[Do this]: Repeat every line of the data exactly, but not the pictures.

####################

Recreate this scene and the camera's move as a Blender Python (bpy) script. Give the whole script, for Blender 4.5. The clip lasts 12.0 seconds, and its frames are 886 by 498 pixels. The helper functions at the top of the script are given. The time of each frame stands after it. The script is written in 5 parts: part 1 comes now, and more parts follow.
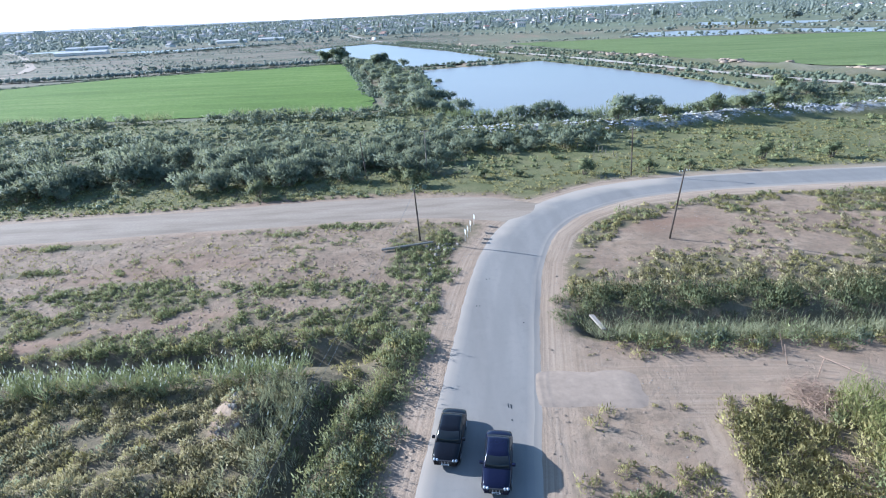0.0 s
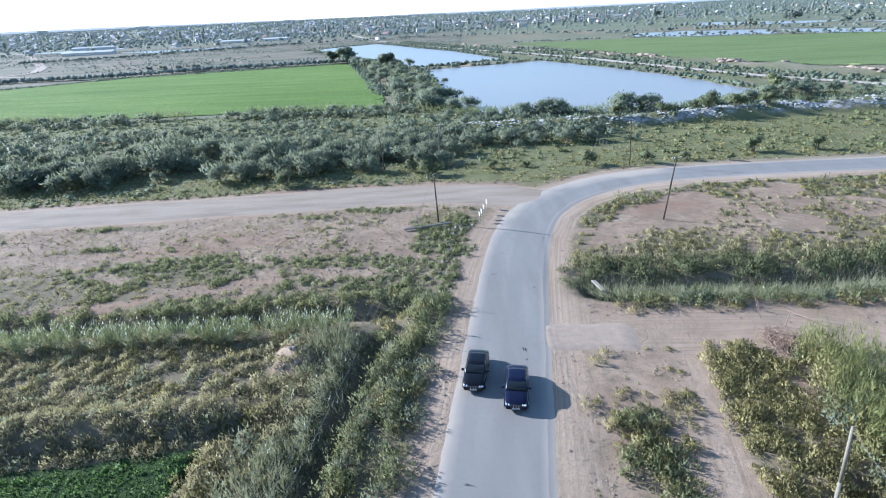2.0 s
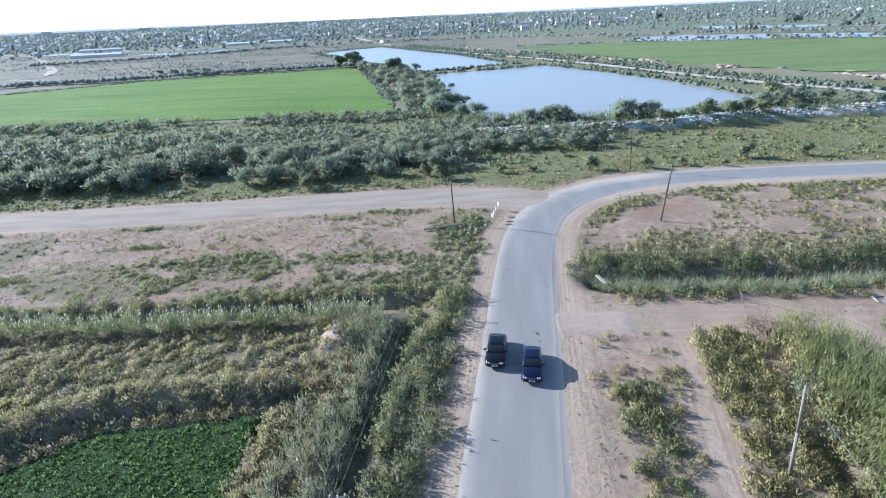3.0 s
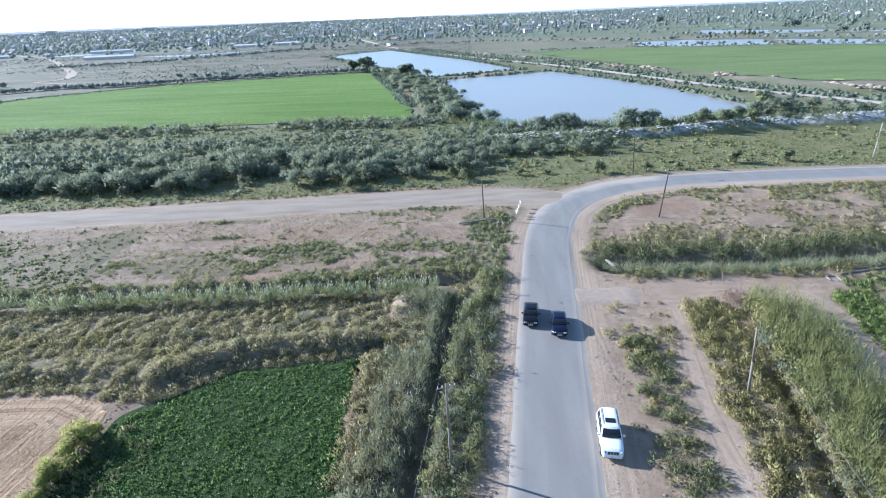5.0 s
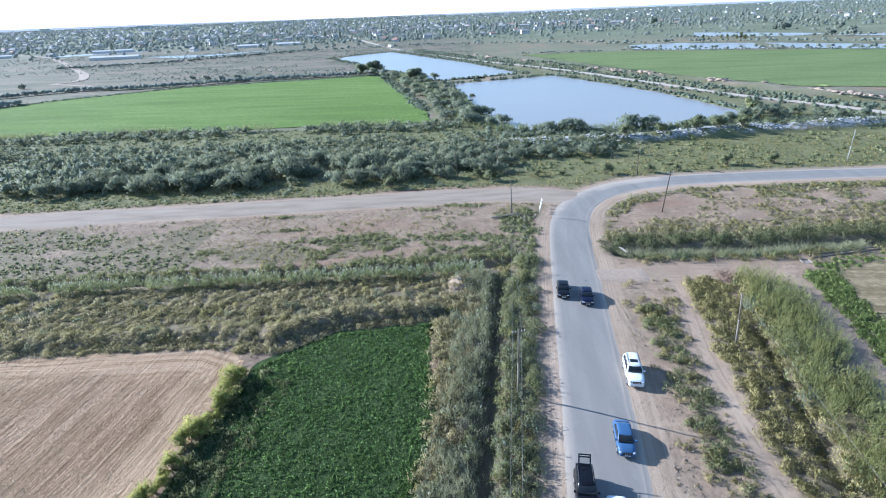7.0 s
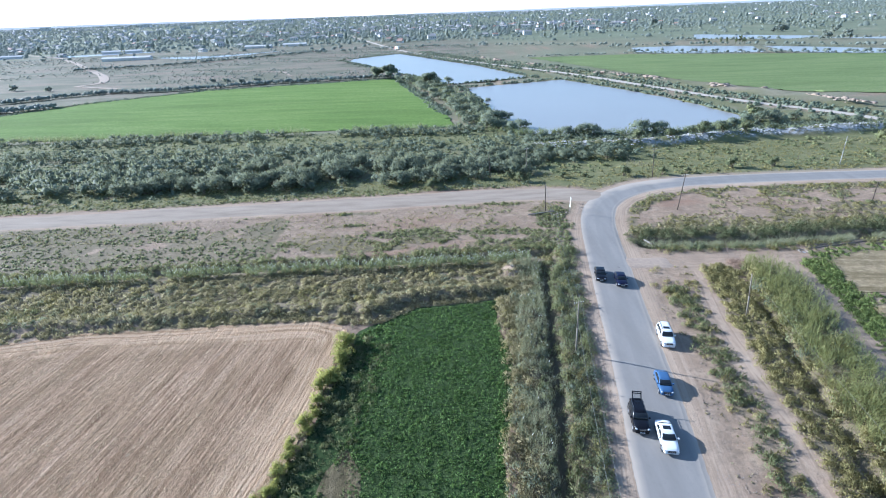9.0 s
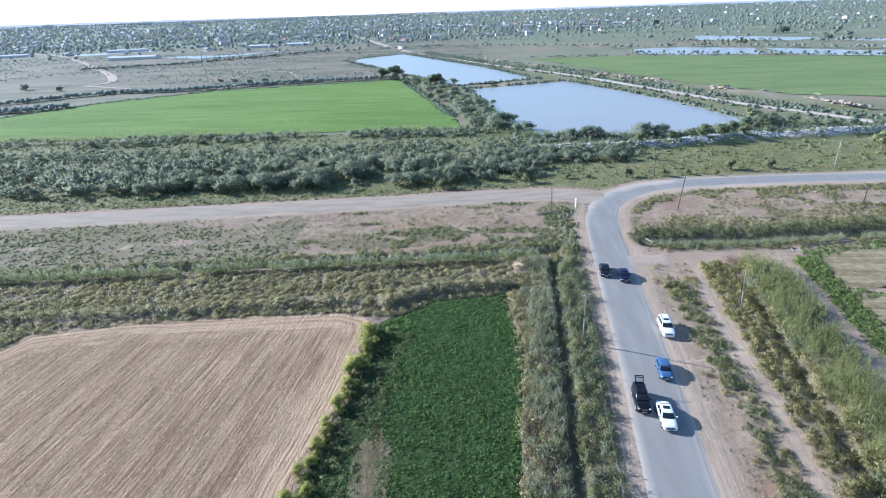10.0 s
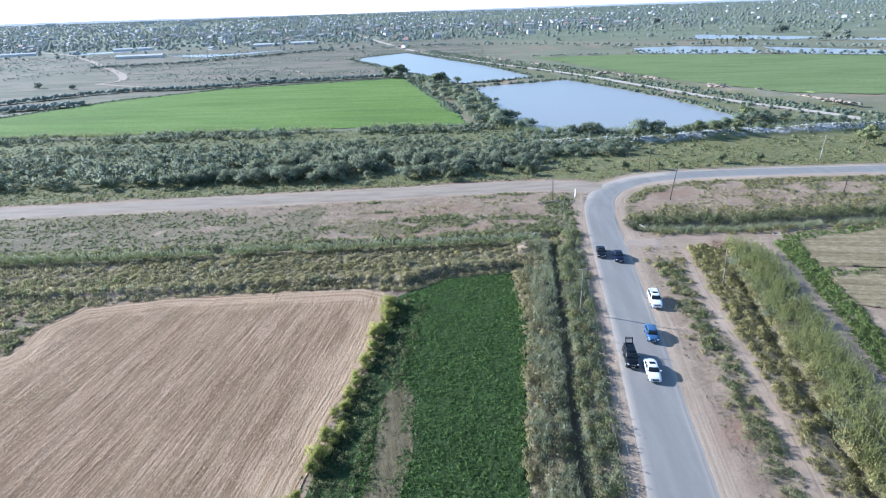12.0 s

####################

[Worked answer]:
Recreate this scene and the camera's move as a Blender Python (bpy) script. Give the whole script, for Blender 4.5. The clip lasts 12.0 seconds, and its frames are 886 by 498 pixels. The helper functions at the top of the script are given. The time of each frame stands after it. The script is written in 5 parts: part 1 comes now, and more parts follow.
0.0 s
2.0 s
3.0 s
5.0 s
7.0 s
9.0 s
10.0 s
12.0 s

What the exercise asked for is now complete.